* Start DATA SECTION *

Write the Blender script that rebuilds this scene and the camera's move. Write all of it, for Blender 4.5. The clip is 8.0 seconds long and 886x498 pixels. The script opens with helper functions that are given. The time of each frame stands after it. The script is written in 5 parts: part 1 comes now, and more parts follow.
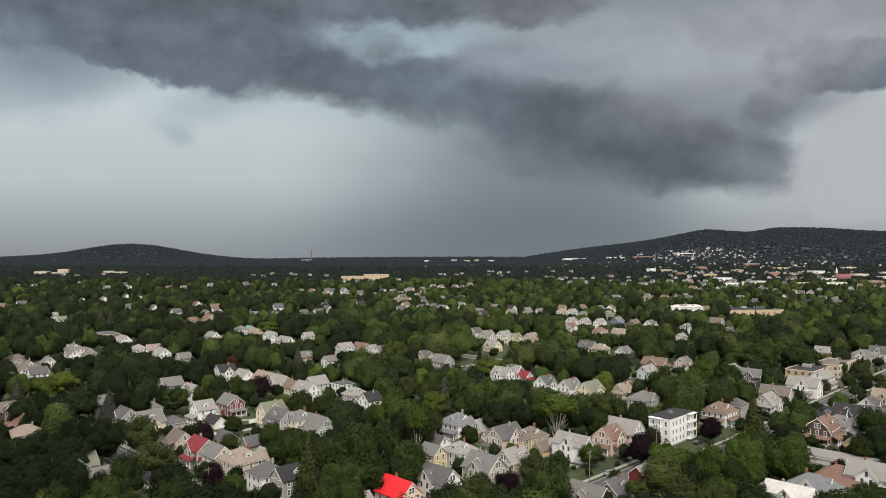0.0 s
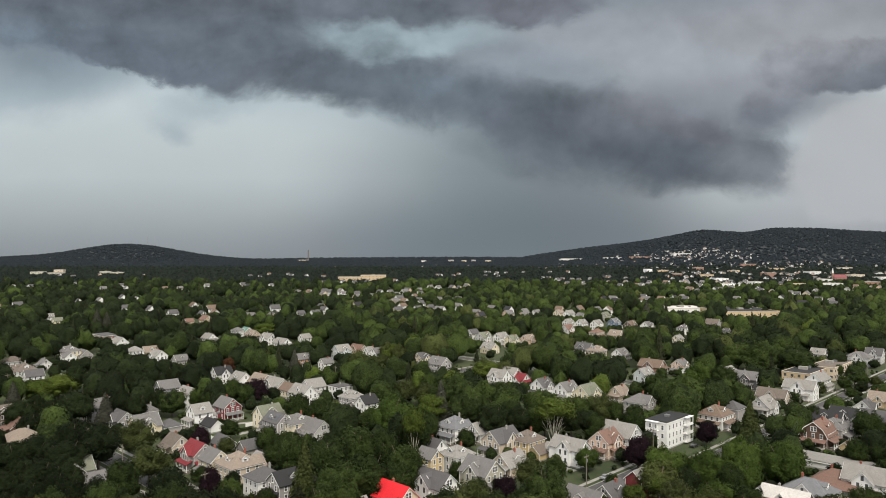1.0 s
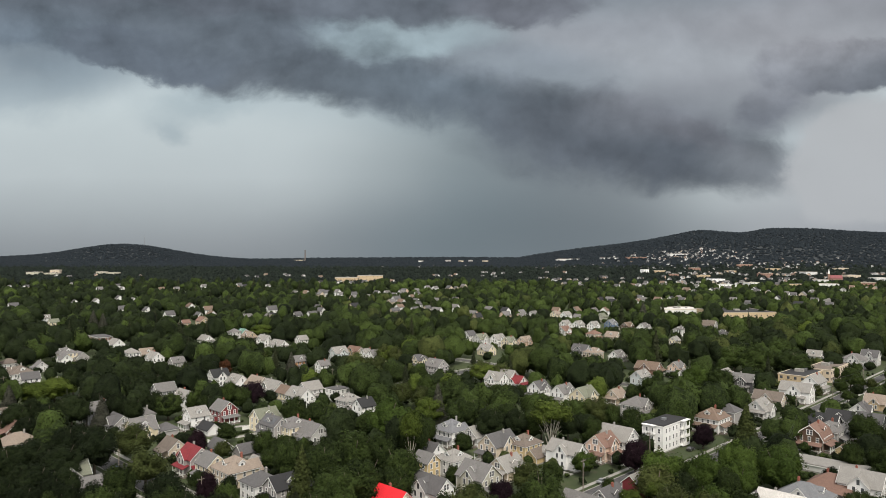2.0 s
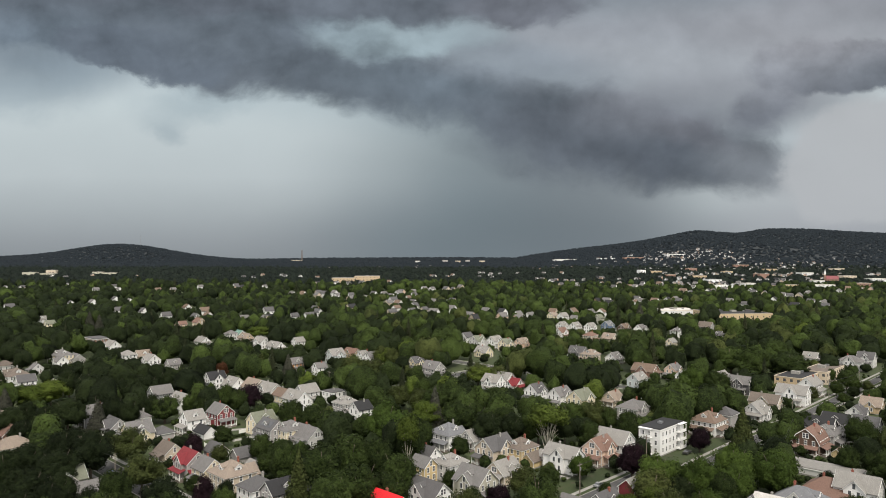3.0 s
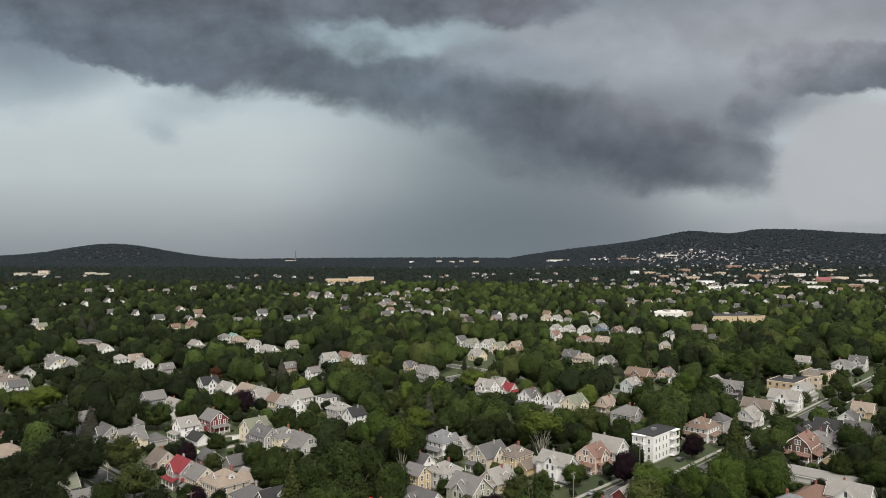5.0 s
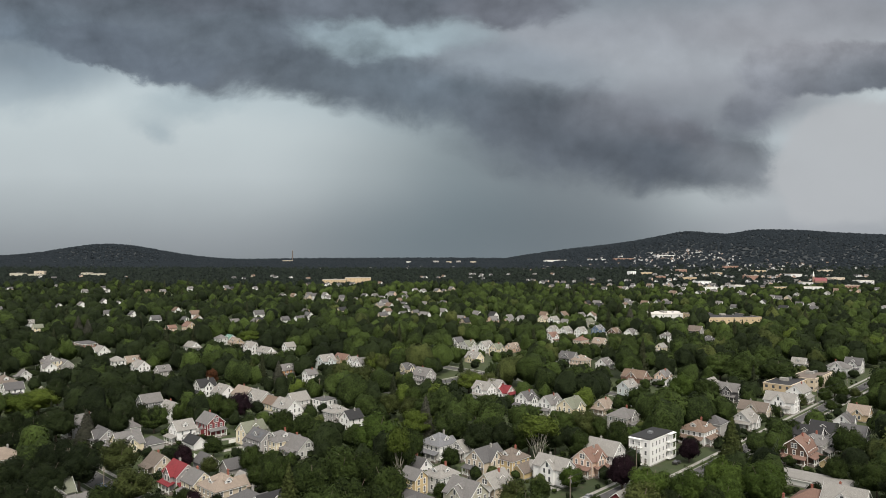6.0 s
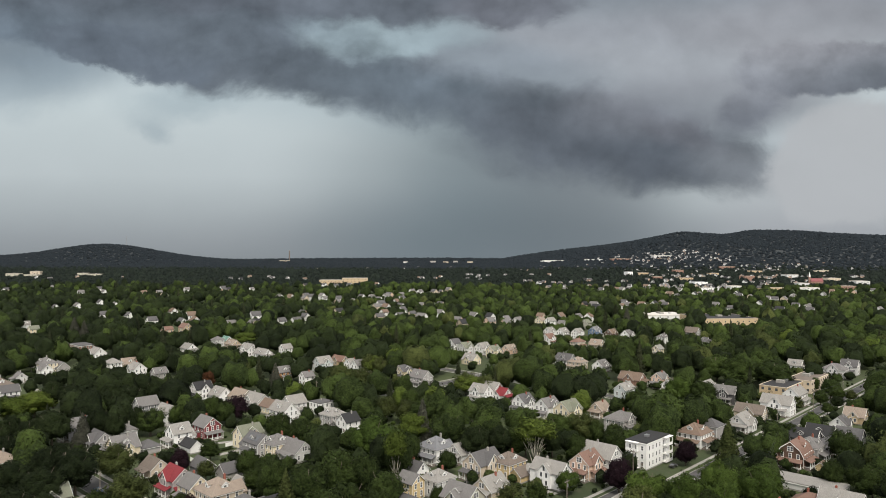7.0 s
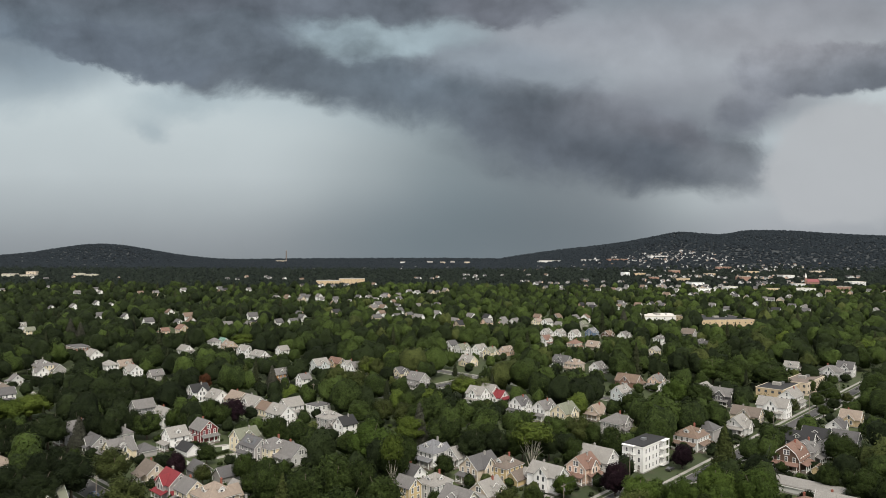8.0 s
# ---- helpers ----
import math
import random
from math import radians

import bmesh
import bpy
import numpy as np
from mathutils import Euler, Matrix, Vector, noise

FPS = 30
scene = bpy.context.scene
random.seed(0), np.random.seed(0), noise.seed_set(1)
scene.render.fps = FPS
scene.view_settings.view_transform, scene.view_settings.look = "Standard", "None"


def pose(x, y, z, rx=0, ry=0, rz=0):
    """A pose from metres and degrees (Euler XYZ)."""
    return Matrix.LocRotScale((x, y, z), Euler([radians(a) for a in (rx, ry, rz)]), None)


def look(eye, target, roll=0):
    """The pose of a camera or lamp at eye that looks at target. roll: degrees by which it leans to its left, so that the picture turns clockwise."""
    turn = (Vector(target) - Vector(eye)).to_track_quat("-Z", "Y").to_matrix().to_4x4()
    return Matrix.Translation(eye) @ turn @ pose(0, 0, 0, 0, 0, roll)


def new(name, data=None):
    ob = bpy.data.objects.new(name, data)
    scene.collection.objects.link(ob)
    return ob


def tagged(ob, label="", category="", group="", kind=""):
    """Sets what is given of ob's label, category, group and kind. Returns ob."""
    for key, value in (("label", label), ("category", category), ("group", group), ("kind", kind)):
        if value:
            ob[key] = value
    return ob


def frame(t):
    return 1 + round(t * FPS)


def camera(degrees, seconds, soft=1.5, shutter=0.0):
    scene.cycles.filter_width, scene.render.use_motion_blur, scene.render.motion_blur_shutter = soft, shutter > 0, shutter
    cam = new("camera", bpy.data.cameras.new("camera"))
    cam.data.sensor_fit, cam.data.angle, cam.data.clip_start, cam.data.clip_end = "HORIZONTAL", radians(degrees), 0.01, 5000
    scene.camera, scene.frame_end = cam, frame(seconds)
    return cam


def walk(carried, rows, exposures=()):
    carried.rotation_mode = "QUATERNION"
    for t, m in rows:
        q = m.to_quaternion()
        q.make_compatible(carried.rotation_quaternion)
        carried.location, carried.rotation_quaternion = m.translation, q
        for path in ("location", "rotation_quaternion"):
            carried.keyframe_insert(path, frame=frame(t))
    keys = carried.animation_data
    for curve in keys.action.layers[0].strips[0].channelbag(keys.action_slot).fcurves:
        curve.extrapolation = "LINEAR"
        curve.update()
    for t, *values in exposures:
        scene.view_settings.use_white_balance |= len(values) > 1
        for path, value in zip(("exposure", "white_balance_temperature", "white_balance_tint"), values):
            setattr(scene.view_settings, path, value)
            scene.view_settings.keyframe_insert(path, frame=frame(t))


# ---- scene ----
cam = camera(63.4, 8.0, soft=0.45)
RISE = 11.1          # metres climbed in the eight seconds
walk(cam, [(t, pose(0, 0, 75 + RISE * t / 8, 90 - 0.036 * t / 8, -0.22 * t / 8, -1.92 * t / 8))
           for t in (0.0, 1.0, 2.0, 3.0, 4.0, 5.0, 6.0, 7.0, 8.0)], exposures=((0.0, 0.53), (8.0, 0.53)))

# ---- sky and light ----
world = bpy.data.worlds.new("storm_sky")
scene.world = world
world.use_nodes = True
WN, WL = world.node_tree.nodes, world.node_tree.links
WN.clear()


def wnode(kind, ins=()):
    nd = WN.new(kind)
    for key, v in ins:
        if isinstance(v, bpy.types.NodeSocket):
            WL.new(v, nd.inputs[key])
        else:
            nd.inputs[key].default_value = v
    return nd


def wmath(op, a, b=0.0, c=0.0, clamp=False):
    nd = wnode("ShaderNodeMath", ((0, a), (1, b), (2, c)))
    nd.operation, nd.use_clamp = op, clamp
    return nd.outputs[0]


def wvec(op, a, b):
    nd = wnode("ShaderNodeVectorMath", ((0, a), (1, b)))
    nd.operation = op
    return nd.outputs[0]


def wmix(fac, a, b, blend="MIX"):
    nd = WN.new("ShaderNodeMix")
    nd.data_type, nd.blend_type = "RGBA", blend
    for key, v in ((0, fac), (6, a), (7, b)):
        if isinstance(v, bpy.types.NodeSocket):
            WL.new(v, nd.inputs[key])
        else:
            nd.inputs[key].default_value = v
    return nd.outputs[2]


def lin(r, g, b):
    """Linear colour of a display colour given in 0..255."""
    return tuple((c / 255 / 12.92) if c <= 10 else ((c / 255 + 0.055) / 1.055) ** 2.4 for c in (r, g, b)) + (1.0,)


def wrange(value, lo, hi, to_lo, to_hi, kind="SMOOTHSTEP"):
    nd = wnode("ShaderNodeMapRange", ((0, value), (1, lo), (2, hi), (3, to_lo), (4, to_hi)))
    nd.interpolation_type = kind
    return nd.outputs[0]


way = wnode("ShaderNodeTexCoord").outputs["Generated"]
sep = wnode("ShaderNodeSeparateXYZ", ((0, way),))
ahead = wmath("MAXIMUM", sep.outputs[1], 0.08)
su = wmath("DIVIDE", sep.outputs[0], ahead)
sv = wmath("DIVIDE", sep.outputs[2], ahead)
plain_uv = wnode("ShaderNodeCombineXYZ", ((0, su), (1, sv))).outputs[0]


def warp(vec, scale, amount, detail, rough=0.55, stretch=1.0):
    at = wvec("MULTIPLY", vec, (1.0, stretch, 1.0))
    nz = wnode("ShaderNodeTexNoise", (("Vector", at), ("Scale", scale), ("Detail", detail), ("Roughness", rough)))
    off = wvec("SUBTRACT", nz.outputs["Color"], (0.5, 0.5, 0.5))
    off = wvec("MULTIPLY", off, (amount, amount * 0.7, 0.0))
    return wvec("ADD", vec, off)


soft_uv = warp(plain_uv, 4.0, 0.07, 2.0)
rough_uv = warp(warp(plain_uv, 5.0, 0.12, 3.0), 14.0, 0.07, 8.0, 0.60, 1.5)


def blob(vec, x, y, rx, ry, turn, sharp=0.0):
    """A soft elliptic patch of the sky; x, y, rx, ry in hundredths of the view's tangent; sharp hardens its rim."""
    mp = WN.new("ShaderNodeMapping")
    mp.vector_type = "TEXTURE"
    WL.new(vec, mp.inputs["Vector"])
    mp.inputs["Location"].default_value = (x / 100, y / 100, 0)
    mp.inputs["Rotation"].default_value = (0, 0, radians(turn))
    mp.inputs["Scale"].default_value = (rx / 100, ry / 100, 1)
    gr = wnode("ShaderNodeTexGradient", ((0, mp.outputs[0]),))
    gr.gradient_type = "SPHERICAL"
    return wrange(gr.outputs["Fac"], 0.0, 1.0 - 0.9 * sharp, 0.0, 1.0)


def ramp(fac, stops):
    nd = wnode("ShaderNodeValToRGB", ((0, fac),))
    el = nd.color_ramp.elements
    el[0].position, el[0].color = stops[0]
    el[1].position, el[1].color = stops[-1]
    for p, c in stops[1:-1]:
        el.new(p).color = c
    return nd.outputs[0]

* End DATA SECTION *

**WRITTEN PROBLEM**
Copy each line that contains the word "label".

**TASK SOLUTION**
def tagged(ob, label="", category="", group="", kind=""):
    """Sets what is given of ob's label, category, group and kind. Returns ob."""
    for key, value in (("label", label), ("category", category), ("group", group), ("kind", kind)):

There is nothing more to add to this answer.